Colombian supplier is first to use chemically recycled plastic material produced by StePac in partnership with BASF
Colombia’s Jardin Exotics is the first fruit exporter to use what is described as “the next generation” of sustainable fresh produce packaging.
BASF and StePac have joined forces to create the packaging, which uses a brand of recycled plastic called Ultramid, supplied by BASF.
Initially, this will make up 30 per cent of its packaging material, although the companies say this percentage could increase further in future.
Jardin Exotics plans to use StePac’s Xgo Circular, which incorporates Ultramid, for passion fruit shipped to Europe by sea.
Supplied as film for horizontal form fill-and-seal, the packaging slows the ripening process and preserves the fruits quality during that long voyage.
Packed at source in retail-ready formats, it also eliminates the need for repacking on arrival.
Ultramid is produced by a trademarked chemical process, which reforms waste plastic that would otherwise have been used for energy recovery or sent to landfill.
According to the partners, this offers greater flexibility and a more sustainable source of contact-sensitive packaging.
“This alliance will help strike a balance between creating plastic packaging that is as eco-friendly as possible to keep fresh produce longer through more prudent use of lean plastic films,” comments Gary Ward, business development manager at StePac.
“These upgraded packaging formats will continue to maintain their role of significantly reducing food waste, a most important task considering that global food waste is responsible for about 8 per cent of anthropogenic greenhouse gas emissions.”
For StePac, chemically recycled plastics represent an important route to sustainability when it comes to the packaging of fresh, perishable products.
The company recently gained REDcert2 certification.

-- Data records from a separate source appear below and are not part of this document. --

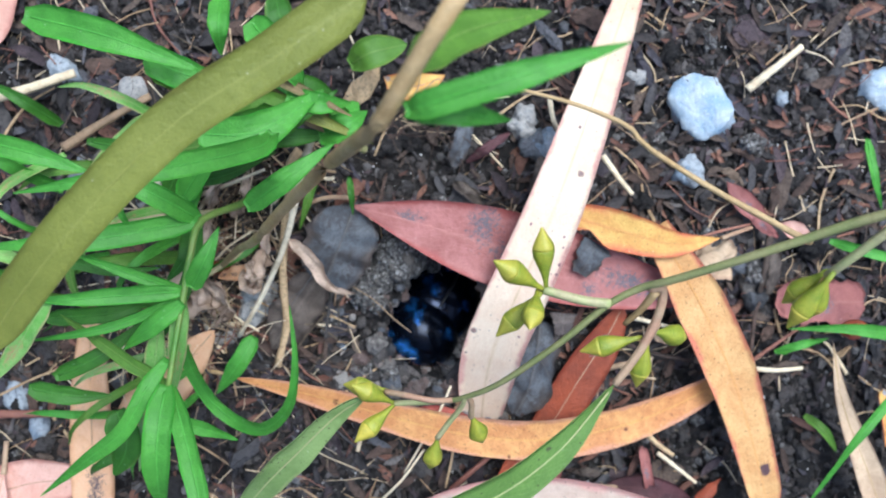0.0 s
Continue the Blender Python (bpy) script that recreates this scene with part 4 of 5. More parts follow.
rnd = random.Random(91)
for i in range(12):
    x, y, a, d = rnd.gauss(-0.0555, 0.005), rnd.gauss(-0.0105, 0.004), rnd.gauss(0.75, 0.35), rnd.uniform(0.005, 0.011)
    straw_thing("straw", "thick bleached straw in a clump of dry grass", [(x - d * math.cos(a), y - d * math.sin(a), 0.005), (x + rnd.uniform(-0.0015, 0.0015), y, 0.009), (x + d * math.cos(a), y + d * math.sin(a), 0.007)], 0.0007, 0.0004, "white_straw")
tangle = tagged(empty("root_tangle", (0.008, 0.009, 0.003)), "tangle of fine tan roots on the soil", "roots")
for i in range(30):
    p, a = Vector((rnd.uniform(-0.011, 0.006), rnd.uniform(-0.005, 0.006), rnd.uniform(0, 0.004))), rnd.gauss(0.1, 0.7)
    pts = [p]
    for j in range(5):
        a += rnd.gauss(0, 0.55)
        pts.append(pts[-1] + Vector((0.0028 * math.cos(a), 0.0028 * math.sin(a), rnd.uniform(-0.0012, 0.0012))))
    part("root_fibre", tube(pts, 0.00022, 0.0001, 14, 5, 0.3, i), "bark" if i % 3 else "tan_root", tangle)

# ---- the grass ----
def tuft(label, at):
    return tagged(empty("grass_tuft", at), label, "grass", "grass tufts")


def blade(parent, pts, width, mat="grass", fold=0.25, seed=0, shape=None, roll=0.0, bank=0.0):
    me, line = blade_mesh(shifted(pts, parent.location), width * (1.0 if shape else 0.84), shape or (lambda u: min(1.0, 0.5 + u * 4) * min(1.0, (1 - u) * 1.9 + 0.02) ** 0.8), fold=fold, ripple=0.0004, thick=0.0002, nu=26, nv=6, seed=seed, roll=roll, bank=bank)
    ob = part("blade", me, mat, parent)
    part("midrib", tube([q + Vector((0, 0, 0.00005)) for q in line[1:-2:3]], 0.00022, 0.0001, 20, 5, flat=0.5), mat, ob)
    return ob


def stalk(parent, pts, r0, r1, mat="grass_stem", name="stem"):
    return part(name, tube(shifted(pts, parent.location), r0, r1, 30, 8, 0.1), mat, parent)


M["grass_stem"] = simple("grass_stem", (0.1, 0.24, 0.03), (0.2, 0.27, 0.06), 120, 0.5, 0.2, 0.1)
M["sheath"] = simple("grass_sheath", (0.2, 0.21, 0.06), (0.64, 0.5, 0.3), 45, 0.55, 0.3, 0.1)
M["dry_sheath"] = leaf_material("dry_sheath", (0.3, 0.2, 0.1), (0.19, 0.15, 0.06), (0.12, 0.16, 0.03), (0.34, 0.25, 0.13), 0.3, 0.6, veins=0.2)
g1 = tuft("bright green grass tuft with narrow arching blades", (-0.0395, -0.0106, 0))
stalk(g1, [(-0.0399, -0.0106, -0.002), (-0.0371, -0.0122, 0.03), (-0.0432, -0.0152, 0.05), (-0.0448, -0.0229, 0.055), (-0.0457, -0.0311, 0.058), (-0.047, -0.0427, 0.062), (-0.0476, -0.0511, 0.066)], 0.0011, 0.0007)
for n, (pts, wd, mat) in enumerate((
        ([(-0.0457, -0.0308, 0.058), (-0.0597, -0.0313, 0.062), (-0.0711, -0.032, 0.064), (-0.0804, -0.0328, 0.06)], 0.0046, "grass"), ([(-0.0755, -0.0323, 0.061), (-0.0796, -0.0375, 0.06), (-0.086, -0.0458, 0.055), (-0.0949, -0.0558, 0.05)], 0.0062, "grass_pale"), ([(-0.0464, -0.0323, 0.058), (-0.0593, -0.0382, 0.058), (-0.0709, -0.0411, 0.058), (-0.085, -0.0444, 0.05)], 0.0028, "grass"),
        ([(-0.0456, -0.033, 0.06), (-0.0525, -0.0386, 0.06), (-0.0608, -0.0452, 0.055)], 0.0052, "grass"), ([(-0.0451, -0.0309, 0.058), (-0.0559, -0.0275, 0.058), (-0.0643, -0.0246, 0.058), (-0.0734, -0.022, 0.055)], 0.0032, "grass"), ([(-0.044, -0.0299, 0.058), (-0.04, -0.023, 0.062), (-0.0371, -0.0156, 0.06)], 0.0056, "grass"),
        ([(-0.0438, -0.0152, 0.05), (-0.06, -0.0179, 0.058), (-0.0715, -0.0193, 0.06), (-0.0936, -0.0215, 0.056)], 0.0066, "grass"), ([(-0.044, -0.0146, 0.05), (-0.0507, -0.0092, 0.058), (-0.0581, -0.0052, 0.06), (-0.0659, -0.0026, 0.058)], 0.0062, "grass"), ([(-0.0486, -0.0135, 0.042), (-0.0452, -0.0054, 0.045), (-0.0437, 0.0019, 0.045)], 0.0052, "grass"),
        ([(-0.0231, 0.0058, 0.07), (-0.0253, 0.0027, 0.08), (-0.0396, -0.001, 0.095), (-0.0526, -0.0033, 0.1), (-0.0676, -0.006, 0.098)], 0.0058, "grass"), ([(-0.0481, -0.0507, 0.066), (-0.0486, -0.0599, 0.072), (-0.0494, -0.0715, 0.07), (-0.0508, -0.0833, 0.06)], 0.0075, "grass"), ([(-0.0469, -0.0515, 0.066), (-0.0408, -0.0637, 0.076), (-0.0372, -0.076, 0.082), (-0.0388, -0.0964, 0.085)], 0.0056, "grass"),
        ([(-0.0487, -0.0457, 0.062), (-0.0525, -0.0516, 0.066), (-0.0579, -0.0614, 0.066), (-0.0691, -0.0709, 0.06), (-0.0825, -0.0822, 0.052)], 0.0046, "grass"), ([(-0.0464, -0.042, 0.05), (-0.046, -0.0543, 0.042), (-0.0418, -0.0654, 0.036), (-0.031, -0.0686, 0.042), (-0.0218, -0.0609, 0.05), (-0.0179, -0.048, 0.056), (-0.0177, -0.0343, 0.058)], 0.0044, "grass"),
        ([(-0.0485, -0.0509, 0.064), (-0.057, -0.0478, 0.06), (-0.0656, -0.0434, 0.056), (-0.0771, -0.038, 0.05)], 0.0042, "grass_dull"), ([(-0.0462, -0.0323, 0.058), (-0.048, -0.0439, 0.055), (-0.0517, -0.059, 0.045)], 0.0052, "grass_pale"), ([(-0.0485, -0.0591, 0.066), (-0.0413, -0.0604, 0.066), (-0.0333, -0.0653, 0.06)], 0.0042, "grass"),
        ([(-0.0375, -0.0508, 0.012), (-0.0415, -0.0579, 0.014), (-0.049, -0.0684, 0.008)], 0.006, "grass"), ([(-0.0456, -0.0691, 0.066), (-0.038, -0.0804, 0.07), (-0.0323, -0.0965, 0.07)], 0.0025, "grass"), ([(-0.0525, -0.0401, 0.055), (-0.0552, -0.0524, 0.05), (-0.0592, -0.0667, 0.042), (-0.065, -0.0836, 0.03)], 0.006, "grass_pale"))):
    made = blade(g1, pts, wd, mat, seed=100 + n)
    if n == 13:
        hook = made
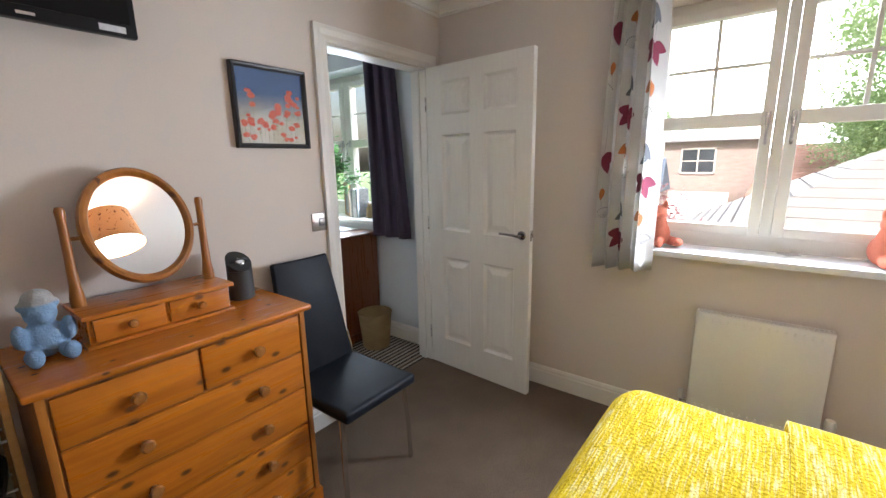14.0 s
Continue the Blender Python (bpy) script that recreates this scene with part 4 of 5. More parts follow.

This allows it to incorporate Ultramid – known to scientists as a chemically recycled polyamide 6 – into its flexible, modified atmosphere packaging (MAP) products.
StePac’s Xgo and Xtend brands use MAP technology with built-in humidity control to slow products’ respiration, delay ripening, inhibit microbial decay, and preserve their quality and nutritional value – even during prolonged storage and long-haul shipment.
Marketed as ChemCycling, BASF’s plastic waste recycling process is different to mechanical recycling and is seen as a faster way to yield food-grade recycled plastic.
“In a thermochemical process, our partners obtain recycled feedstock from these end-of-life plastics, which is then fed into the BASF Verbund”, explains Dominik Winter, vice-president of BASF’s European polyamides business.
“Using a mass balance approach, the raw material can be attributed to specific products, such as Ultramid Ccycled. This helps to replace fossil raw materials and is an important step towards circularity. As chemically recycled plastics have the same quality and safety as virgin material, the scope of plastics that can be recycled for fresh produce packaging is widened.”